Why don’t you trust your desires?

I’m sharing a sister coach’s writing today. This is Karen “KJ Sassypants” Hawkwood, from 2018. KJ expresses beautifully and cogently the fourth healing shift I teach my clients: More Creator, Less Victim. I hope you enjoy KJ’s take on trusting our desires.

“I think we have created a crisis of agency. I could say a LOT about this (and probably will over time) because there are so many angles to it, but that’s what they add up to.

We. Do. Not. Trust. Our. Own. Desires. Much less our ability and right to ACT on those desires.

(If you were socialized as a female being, this is times eleventy-billion.)

Among one of these angles, I’ve become increasingly troubled by the spiritual approaches that essentially advocate for “total surrender” (to whatever/Whoever.)

The premise for this seems to be that anything we try to do for ourselves is “just ego” or “just selfishness,” etc., and therefore is to be 100% distrusted and dismissed.

Instead, we’re supposed to let “God(s)” or “the Universe” or “our guides” or [whatever] tell us what to do. How to live our lives. How to make our choices.

This bothers me because I’ve finally realized it’s the stance of a child. *We* can’t be trusted, *we* clearly don’t make good decisions, *we* are adrift and misguided, so someone/something else is going to have to take the wheel.

It’s also a reflection of the OBSESSION we have – especially in modern Westernized cultures – with NEVER MAKING MISTAKES. Never getting it wrong.

Whatever “mistake” or “wrong” actually means. But even when we don’t know what it means we fear it with sweaty, trembling, vomitous terror.

Believe me, I know what it feels like to make choices that have turned me pale green when I look back on them. I know what it feels like to choose from fear, from insecurity, from desperation, from the greed that layers like mold over all those things.

But to have that shatter our trust in ourselves, so that we have to shamefully hand over the reins of our lives to ANY other force that we believe somehow won’t do that?

I’m really not OK with that anymore.

Since surely someone will bring this up, I’m also obviously (I hope anyway) not advocating for the just-as-shitty mirror image – the patriarchal, white, capitalist, Western attitude that “I am the captain of my destiny and all before me is mine for the taking.”

I don’t think I have to say more about why that’s a problem.

But we’ve gone too far in the other direction. And that’s becoming just as much of a problem, in my eyes.

My teacher’s work has influenced me strongly on this, and he talks about moving through life as an “active participant” – and further, approaching life as a process of “call and response.”

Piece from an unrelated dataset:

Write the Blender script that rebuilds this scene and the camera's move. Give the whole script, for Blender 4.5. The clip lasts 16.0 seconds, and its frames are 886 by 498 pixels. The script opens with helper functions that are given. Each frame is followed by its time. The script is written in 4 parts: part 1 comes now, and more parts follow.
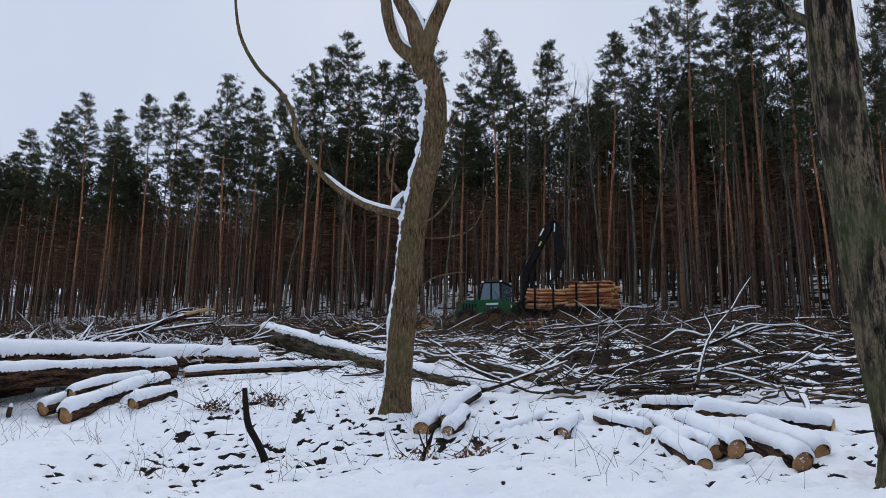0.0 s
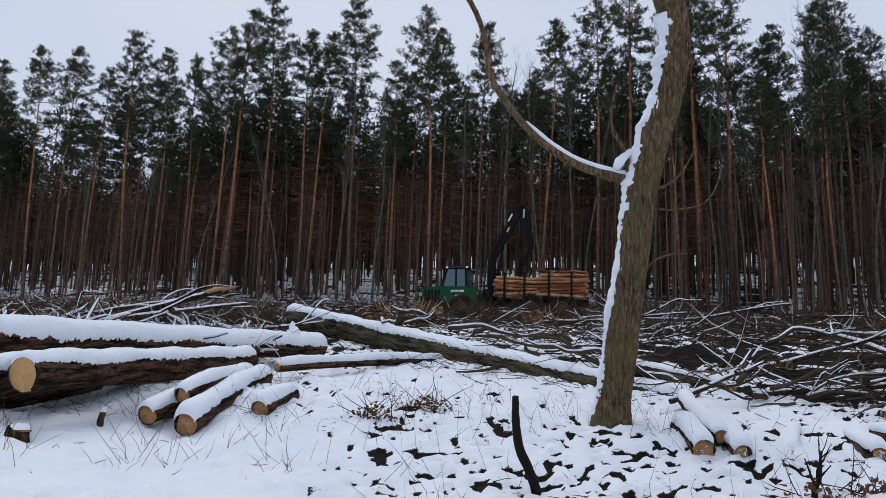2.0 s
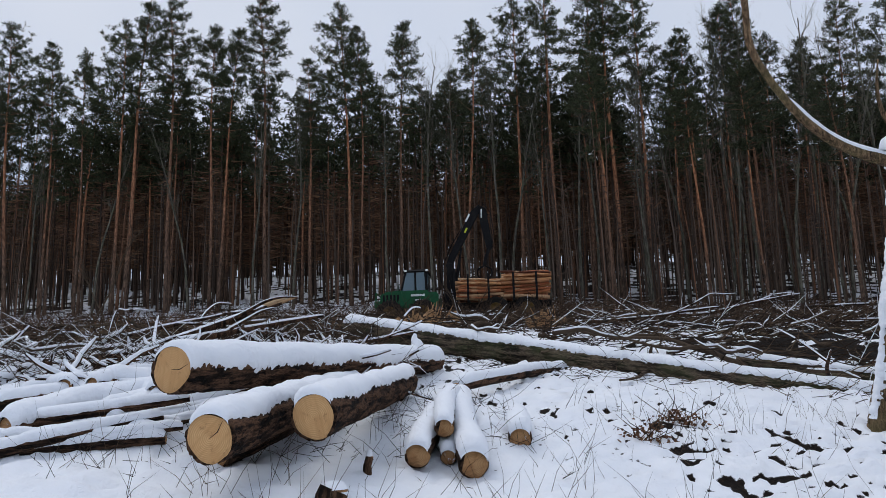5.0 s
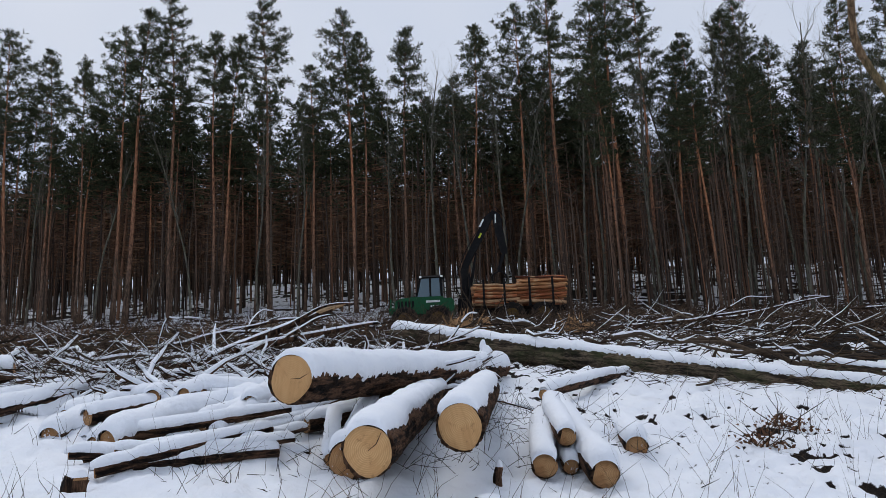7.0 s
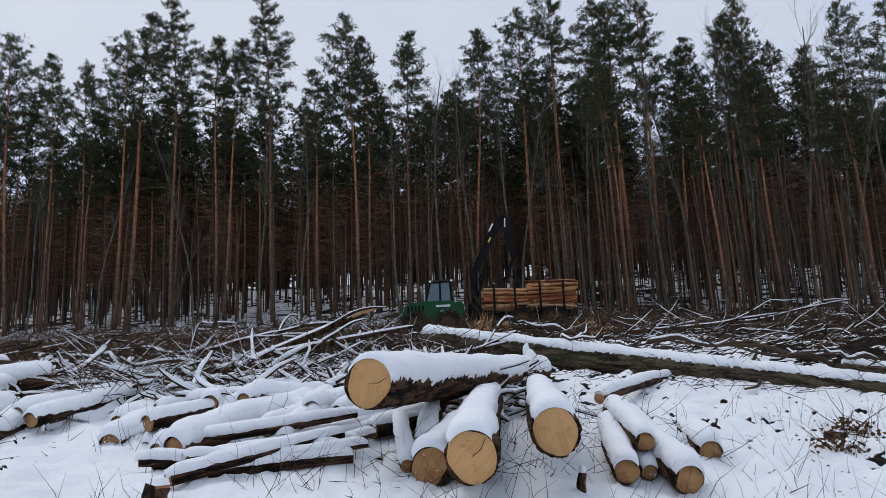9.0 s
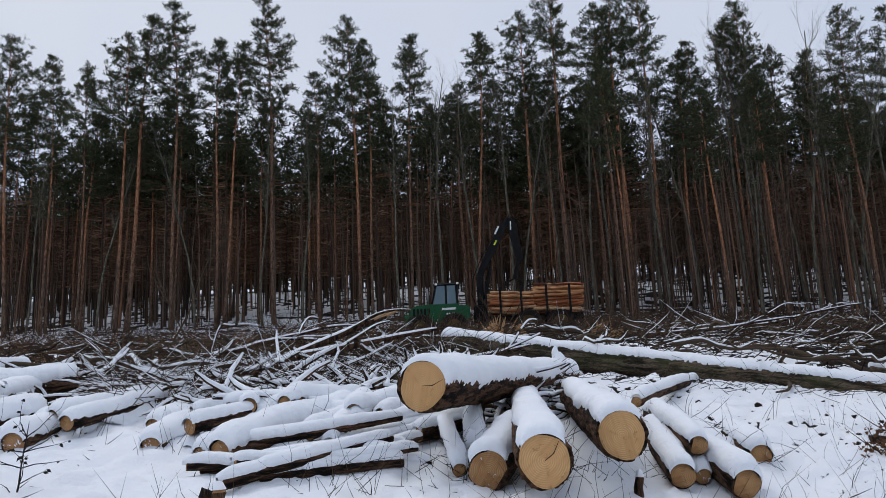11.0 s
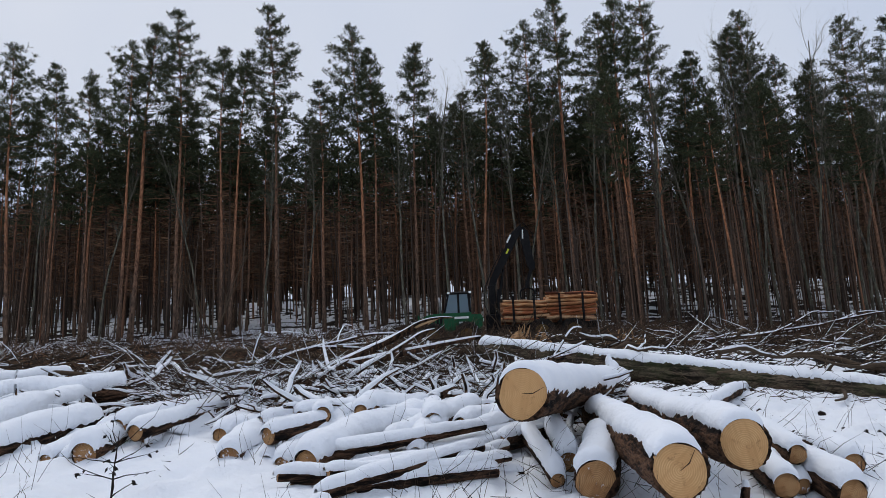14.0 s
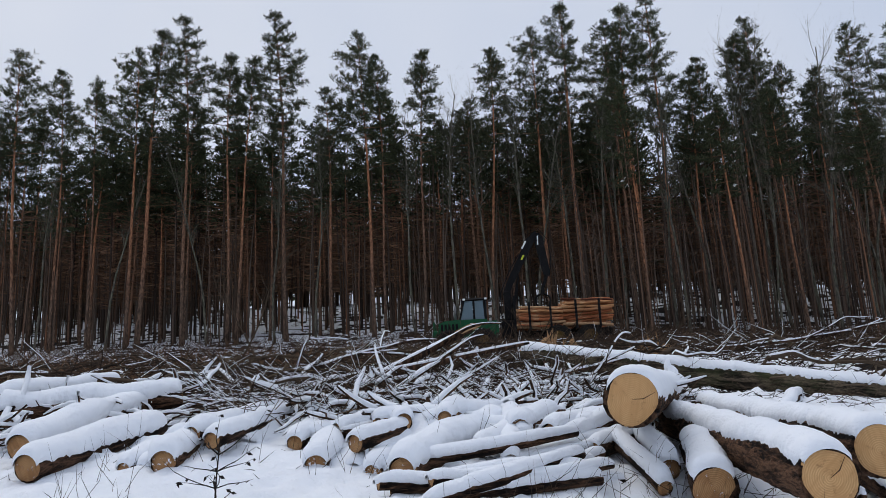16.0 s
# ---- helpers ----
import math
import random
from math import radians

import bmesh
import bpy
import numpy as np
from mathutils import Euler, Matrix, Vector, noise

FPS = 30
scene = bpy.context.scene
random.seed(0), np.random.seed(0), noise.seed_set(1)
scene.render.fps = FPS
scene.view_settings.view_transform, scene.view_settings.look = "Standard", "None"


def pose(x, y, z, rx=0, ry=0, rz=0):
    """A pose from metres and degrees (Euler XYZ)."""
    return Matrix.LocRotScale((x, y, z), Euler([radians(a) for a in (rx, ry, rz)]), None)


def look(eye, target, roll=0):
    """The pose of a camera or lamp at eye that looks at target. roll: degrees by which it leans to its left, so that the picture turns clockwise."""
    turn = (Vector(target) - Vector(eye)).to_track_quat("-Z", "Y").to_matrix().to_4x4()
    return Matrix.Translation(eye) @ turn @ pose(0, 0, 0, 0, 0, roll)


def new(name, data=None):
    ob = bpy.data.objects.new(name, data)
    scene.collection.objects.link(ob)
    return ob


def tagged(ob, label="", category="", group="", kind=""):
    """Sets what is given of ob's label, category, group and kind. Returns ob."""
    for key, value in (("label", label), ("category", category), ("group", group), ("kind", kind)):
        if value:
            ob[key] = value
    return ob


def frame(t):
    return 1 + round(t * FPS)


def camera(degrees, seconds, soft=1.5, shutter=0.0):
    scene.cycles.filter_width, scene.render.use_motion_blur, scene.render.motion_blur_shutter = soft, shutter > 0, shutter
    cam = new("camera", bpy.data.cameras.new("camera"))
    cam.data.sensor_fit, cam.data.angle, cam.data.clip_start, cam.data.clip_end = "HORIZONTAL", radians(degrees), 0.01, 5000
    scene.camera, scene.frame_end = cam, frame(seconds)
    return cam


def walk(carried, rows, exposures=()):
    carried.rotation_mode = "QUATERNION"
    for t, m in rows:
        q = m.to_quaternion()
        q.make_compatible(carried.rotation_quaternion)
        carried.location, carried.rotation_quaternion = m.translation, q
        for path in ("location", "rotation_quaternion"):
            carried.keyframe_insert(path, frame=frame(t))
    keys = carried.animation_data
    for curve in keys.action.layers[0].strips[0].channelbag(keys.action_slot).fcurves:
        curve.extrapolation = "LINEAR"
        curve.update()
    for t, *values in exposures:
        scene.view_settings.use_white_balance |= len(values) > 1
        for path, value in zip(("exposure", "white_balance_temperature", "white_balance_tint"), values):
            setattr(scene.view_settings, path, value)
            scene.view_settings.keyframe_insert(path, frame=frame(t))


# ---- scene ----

I find this stance, this footing, to be FAR more alive, more generative, more effective, and just more *real* than this “leaf on a stream” thing.

I think most of us are scared absolutely shitless of what would happen if we actually OWNED what we WANT and set about bringing it forth, all the while paying careful and wise attention to the conversation with All That Is. We’re so terrified of our own strength, our own clarity, our own potency that it’s easier to just skip all that and believe we can’t trust ourselves.

Our job is to call, and then listen for the response, and *decide for ourselves* what we want to do in turn. But we need to CALL, not whisper, not whimper or beg or tentatively see if it might be OK if. And then we need to stay standing up straight to hear the answer, even if we don’t at all like what we hear, and then call again. And we need to not take that response as a Command From On High or Infallible Guidance From Somewhere That Knows Better Than Us.

And we need to understand the interlocking truths that: 1) this does NOT mean we will not faceplant, sometimes horrifically, and 2) those faceplants do not mean we cannot trust ourselves or give us an excuse to abdicate our own sovereignty.

What would it look like to move through Life as an EQUAL to it?”